• [Record excerpts]:
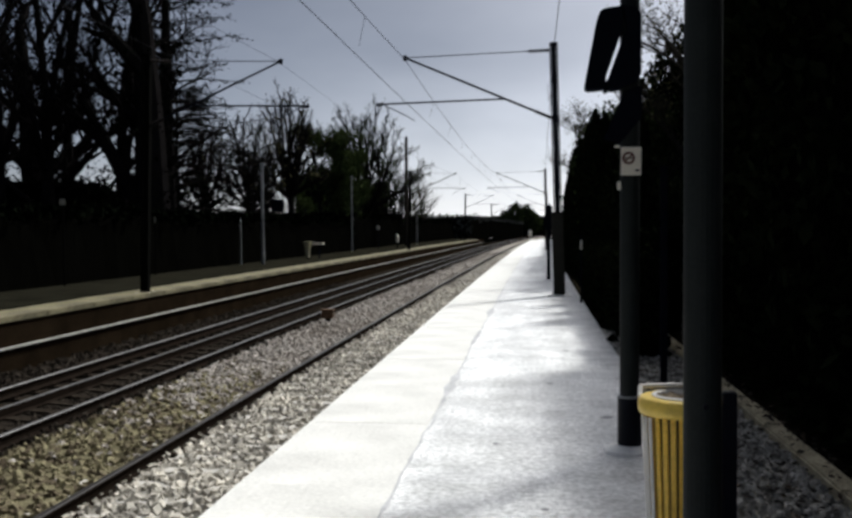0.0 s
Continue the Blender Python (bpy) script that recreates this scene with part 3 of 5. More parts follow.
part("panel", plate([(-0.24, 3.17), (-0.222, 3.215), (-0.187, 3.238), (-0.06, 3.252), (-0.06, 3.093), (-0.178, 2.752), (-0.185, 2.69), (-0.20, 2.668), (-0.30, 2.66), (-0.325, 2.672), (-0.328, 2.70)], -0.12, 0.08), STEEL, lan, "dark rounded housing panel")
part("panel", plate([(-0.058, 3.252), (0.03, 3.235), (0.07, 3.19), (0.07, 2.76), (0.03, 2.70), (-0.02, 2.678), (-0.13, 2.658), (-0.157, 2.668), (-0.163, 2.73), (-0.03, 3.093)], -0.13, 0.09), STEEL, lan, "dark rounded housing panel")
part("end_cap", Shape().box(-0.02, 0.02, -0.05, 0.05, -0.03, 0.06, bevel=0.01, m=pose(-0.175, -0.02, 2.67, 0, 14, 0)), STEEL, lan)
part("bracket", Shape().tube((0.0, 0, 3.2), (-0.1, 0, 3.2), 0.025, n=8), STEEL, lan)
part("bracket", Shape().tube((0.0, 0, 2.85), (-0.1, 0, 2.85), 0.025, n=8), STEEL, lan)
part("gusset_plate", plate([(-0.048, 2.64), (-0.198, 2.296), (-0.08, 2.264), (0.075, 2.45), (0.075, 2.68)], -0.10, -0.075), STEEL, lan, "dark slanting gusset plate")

sg = thing("no_smoking_sign", "small white no-smoking sign with a red ring", "sign", (0.69, 7.06, 2.135))
part("plate", Shape().box(-0.073, 0.073, -0.006, 0.006, -0.102, 0.102, bevel=0.003), SIGN_WHITE, sg)
ring = Shape()
N = 28
ring.grid([[(-0.018 + r * math.cos(2 * math.pi * i / N), -0.0095, 0.022 + r * math.sin(2 * math.pi * i / N)) for i in range(N + 1)] for r in (0.029, 0.046)])
ring.box(-0.006, 0.006, -0.0105, -0.0085, -0.036, 0.036, m=pose(-0.018, 0, 0.022, 0, 45, 0))
part("prohibition_ring", ring, SIGN_RED, sg)
part("pictogram", Shape().box(-0.046, 0.012, -0.0085, -0.0075, 0.018, 0.026), BLACKISH, sg)
part("dark_bar", Shape().box(0.03, 0.058, -0.0085, -0.0075, -0.075, -0.060), BLACKISH, sg)
part("fixing_lug", Shape().box(-0.12, -0.078, -0.004, 0.03, 0.1, 0.118, bevel=0.004), SIGN_WHITE, sg, "pale fixing lug")
part("fixing_lug", Shape().box(-0.098, -0.072, -0.004, 0.03, -0.21, -0.145, bevel=0.006), SIGN_WHITE, sg, "pale fixing lug")

BX, BY = 0.70, 4.66
bn = thing("litter_bin", "yellow slatted litter bin with a white liner", "litter bin", (BX, BY, 0))
RB = 0.195
part("hoop", Shape().lathe(0, 0, [(RB - 0.012, 0.762), (RB + 0.008, 0.766), (RB + 0.016, 0.785), (RB + 0.016, 0.815), (RB + 0.006, 0.838), (RB - 0.012, 0.848), (RB - 0.055, 0.846), (RB - 0.066, 0.835), (RB - 0.066, 0.79), (RB - 0.03, 0.764), (RB - 0.012, 0.762)], 40, closed=False), HOOP, bn, "thick yellow hoop", smooth=True)
part("liner", Shape().lathe(0, 0, [(RB - 0.071, 0.80), (RB - 0.069, 0.846), (RB - 0.060, 0.857), (RB - 0.048, 0.851)], 40, closed=False), LINER, bn, "creased white plastic liner", smooth=True)
crumple = Shape()
cr = random.Random(17)
crumple.grid([[((RB - 0.075) * (1 - 0.18 * j) * math.cos(a_), (RB - 0.075) * (1 - 0.18 * j) * math.sin(a_), 0.845 - 0.02 * j + cr.uniform(-0.012, 0.012)) for a_ in (math.pi * (0.05 + 0.9 * k / 16) for k in range(17))] for j in range(4)])
part("paper", crumple, PAPER, bn, "crumpled tan paper in the mouth")
part("bag_mouth", Shape().lathe(0, 0, [(RB - 0.06, 0.84), (RB - 0.07, 0.77), (0.05, 0.74), (0.001, 0.74)], 32, closed=False), BAG_DARK, bn, "brown rubbish bag inside", smooth=True)
part("base_ring", Shape().lathe(0, 0, [(RB - 0.06, 0.06), (RB - 0.035, 0.06), (RB - 0.035, 0.12), (RB - 0.06, 0.12)], 32), YELLOW, bn)
slat_mesh = Shape().box(-0.0138, 0.0138, -0.006, 0.006, 0.0, 0.668, bevel=0.004).mesh("slat", YELLOW)
for i in range(28):
    a = 2 * math.pi * (i + 0.3) / 28
    o = new("slat", slat_mesh)
    o.parent = bn
    o.matrix_basis = pose((RB - 0.05) * math.cos(a), (RB - 0.05) * math.sin(a), 0.1, 0, 0, math.degrees(a) - 90) @ pose(0, 0, 0, -3.0, 0, 0)
fold_mesh = Shape().box(-0.012, 0.012, -0.004, 0.004, 0.0, 0.66, bevel=0.003).mesh("bag_fold", LINER)
for a in (188, 200, 211):
    o = new("bag_fold", fold_mesh)
    o.parent = bn
    o.matrix_basis = pose((RB - 0.036) * math.cos(radians(a)), (RB - 0.036) * math.sin(radians(a)), 0.1, 0, 0, a - 90) @ pose(0, 0, 0, -3.0, 0, 0)
part("hinge_bar", Shape().tube((-RB + 0.01, 0.12, 0.872), (0.10, 0.16, 0.877), 0.012, n=8).tube((-RB + 0.01, 0.12, 0.872), (-RB, 0.06, 0.83), 0.012, n=8), LINER, bn, "pale lid hinge bar")
part("stand", Shape().box(0.15, 0.215, -0.20, -0.15, 0.0, 0.90, bevel=0.006), POST_DARK, bn, "dark steel stand")
part("bag", Shape().lathe(0, 0, [(RB - 0.062, 0.78), (RB - 0.058, 0.55), (RB - 0.075, 0.13)], 32, closed=False), BLACKISH, bn, "dark bag inside the slats", smooth=True)

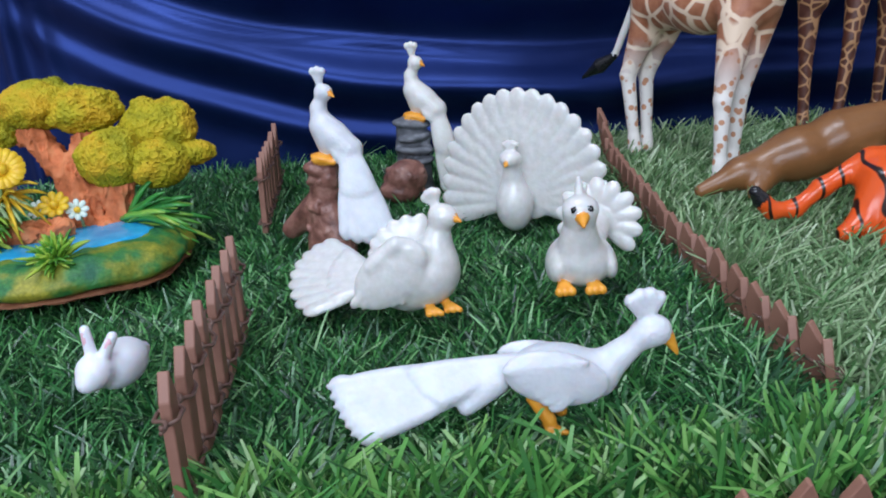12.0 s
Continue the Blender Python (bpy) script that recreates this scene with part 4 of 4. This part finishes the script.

• [What to work on]:
Strip out the images, then output the records above word for word.

• [Response for this exercise]:
0.0 s
Continue the Blender Python (bpy) script that recreates this scene with part 3 of 5. More parts follow.
part("panel", plate([(-0.24, 3.17), (-0.222, 3.215), (-0.187, 3.238), (-0.06, 3.252), (-0.06, 3.093), (-0.178, 2.752), (-0.185, 2.69), (-0.20, 2.668), (-0.30, 2.66), (-0.325, 2.672), (-0.328, 2.70)], -0.12, 0.08), STEEL, lan, "dark rounded housing panel")
part("panel", plate([(-0.058, 3.252), (0.03, 3.235), (0.07, 3.19), (0.07, 2.76), (0.03, 2.70), (-0.02, 2.678), (-0.13, 2.658), (-0.157, 2.668), (-0.163, 2.73), (-0.03, 3.093)], -0.13, 0.09), STEEL, lan, "dark rounded housing panel")
part("end_cap", Shape().box(-0.02, 0.02, -0.05, 0.05, -0.03, 0.06, bevel=0.01, m=pose(-0.175, -0.02, 2.67, 0, 14, 0)), STEEL, lan)
part("bracket", Shape().tube((0.0, 0, 3.2), (-0.1, 0, 3.2), 0.025, n=8), STEEL, lan)
part("bracket", Shape().tube((0.0, 0, 2.85), (-0.1, 0, 2.85), 0.025, n=8), STEEL, lan)
part("gusset_plate", plate([(-0.048, 2.64), (-0.198, 2.296), (-0.08, 2.264), (0.075, 2.45), (0.075, 2.68)], -0.10, -0.075), STEEL, lan, "dark slanting gusset plate")

sg = thing("no_smoking_sign", "small white no-smoking sign with a red ring", "sign", (0.69, 7.06, 2.135))
part("plate", Shape().box(-0.073, 0.073, -0.006, 0.006, -0.102, 0.102, bevel=0.003), SIGN_WHITE, sg)
ring = Shape()
N = 28
ring.grid([[(-0.018 + r * math.cos(2 * math.pi * i / N), -0.0095, 0.022 + r * math.sin(2 * math.pi * i / N)) for i in range(N + 1)] for r in (0.029, 0.046)])
ring.box(-0.006, 0.006, -0.0105, -0.0085, -0.036, 0.036, m=pose(-0.018, 0, 0.022, 0, 45, 0))
part("prohibition_ring", ring, SIGN_RED, sg)
part("pictogram", Shape().box(-0.046, 0.012, -0.0085, -0.0075, 0.018, 0.026), BLACKISH, sg)
part("dark_bar", Shape().box(0.03, 0.058, -0.0085, -0.0075, -0.075, -0.060), BLACKISH, sg)
part("fixing_lug", Shape().box(-0.12, -0.078, -0.004, 0.03, 0.1, 0.118, bevel=0.004), SIGN_WHITE, sg, "pale fixing lug")
part("fixing_lug", Shape().box(-0.098, -0.072, -0.004, 0.03, -0.21, -0.145, bevel=0.006), SIGN_WHITE, sg, "pale fixing lug")

BX, BY = 0.70, 4.66
bn = thing("litter_bin", "yellow slatted litter bin with a white liner", "litter bin", (BX, BY, 0))
RB = 0.195
part("hoop", Shape().lathe(0, 0, [(RB - 0.012, 0.762), (RB + 0.008, 0.766), (RB + 0.016, 0.785), (RB + 0.016, 0.815), (RB + 0.006, 0.838), (RB - 0.012, 0.848), (RB - 0.055, 0.846), (RB - 0.066, 0.835), (RB - 0.066, 0.79), (RB - 0.03, 0.764), (RB - 0.012, 0.762)], 40, closed=False), HOOP, bn, "thick yellow hoop", smooth=True)
part("liner", Shape().lathe(0, 0, [(RB - 0.071, 0.80), (RB - 0.069, 0.846), (RB - 0.060, 0.857), (RB - 0.048, 0.851)], 40, closed=False), LINER, bn, "creased white plastic liner", smooth=True)
crumple = Shape()
cr = random.Random(17)
crumple.grid([[((RB - 0.075) * (1 - 0.18 * j) * math.cos(a_), (RB - 0.075) * (1 - 0.18 * j) * math.sin(a_), 0.845 - 0.02 * j + cr.uniform(-0.012, 0.012)) for a_ in (math.pi * (0.05 + 0.9 * k / 16) for k in range(17))] for j in range(4)])
part("paper", crumple, PAPER, bn, "crumpled tan paper in the mouth")
part("bag_mouth", Shape().lathe(0, 0, [(RB - 0.06, 0.84), (RB - 0.07, 0.77), (0.05, 0.74), (0.001, 0.74)], 32, closed=False), BAG_DARK, bn, "brown rubbish bag inside", smooth=True)
part("base_ring", Shape().lathe(0, 0, [(RB - 0.06, 0.06), (RB - 0.035, 0.06), (RB - 0.035, 0.12), (RB - 0.06, 0.12)], 32), YELLOW, bn)
slat_mesh = Shape().box(-0.0138, 0.0138, -0.006, 0.006, 0.0, 0.668, bevel=0.004).mesh("slat", YELLOW)
for i in range(28):
    a = 2 * math.pi * (i + 0.3) / 28
    o = new("slat", slat_mesh)
    o.parent = bn
    o.matrix_basis = pose((RB - 0.05) * math.cos(a), (RB - 0.05) * math.sin(a), 0.1, 0, 0, math.degrees(a) - 90) @ pose(0, 0, 0, -3.0, 0, 0)
fold_mesh = Shape().box(-0.012, 0.012, -0.004, 0.004, 0.0, 0.66, bevel=0.003).mesh("bag_fold", LINER)
for a in (188, 200, 211):
    o = new("bag_fold", fold_mesh)
    o.parent = bn
    o.matrix_basis = pose((RB - 0.036) * math.cos(radians(a)), (RB - 0.036) * math.sin(radians(a)), 0.1, 0, 0, a - 90) @ pose(0, 0, 0, -3.0, 0, 0)
part("hinge_bar", Shape().tube((-RB + 0.01, 0.12, 0.872), (0.10, 0.16, 0.877), 0.012, n=8).tube((-RB + 0.01, 0.12, 0.872), (-RB, 0.06, 0.83), 0.012, n=8), LINER, bn, "pale lid hinge bar")
part("stand", Shape().box(0.15, 0.215, -0.20, -0.15, 0.0, 0.90, bevel=0.006), POST_DARK, bn, "dark steel stand")
part("bag", Shape().lathe(0, 0, [(RB - 0.062, 0.78), (RB - 0.058, 0.55), (RB - 0.075, 0.13)], 32, closed=False), BLACKISH, bn, "dark bag inside the slats", smooth=True)

12.0 s
Continue the Blender Python (bpy) script that recreates this scene with part 4 of 4. This part finishes the script.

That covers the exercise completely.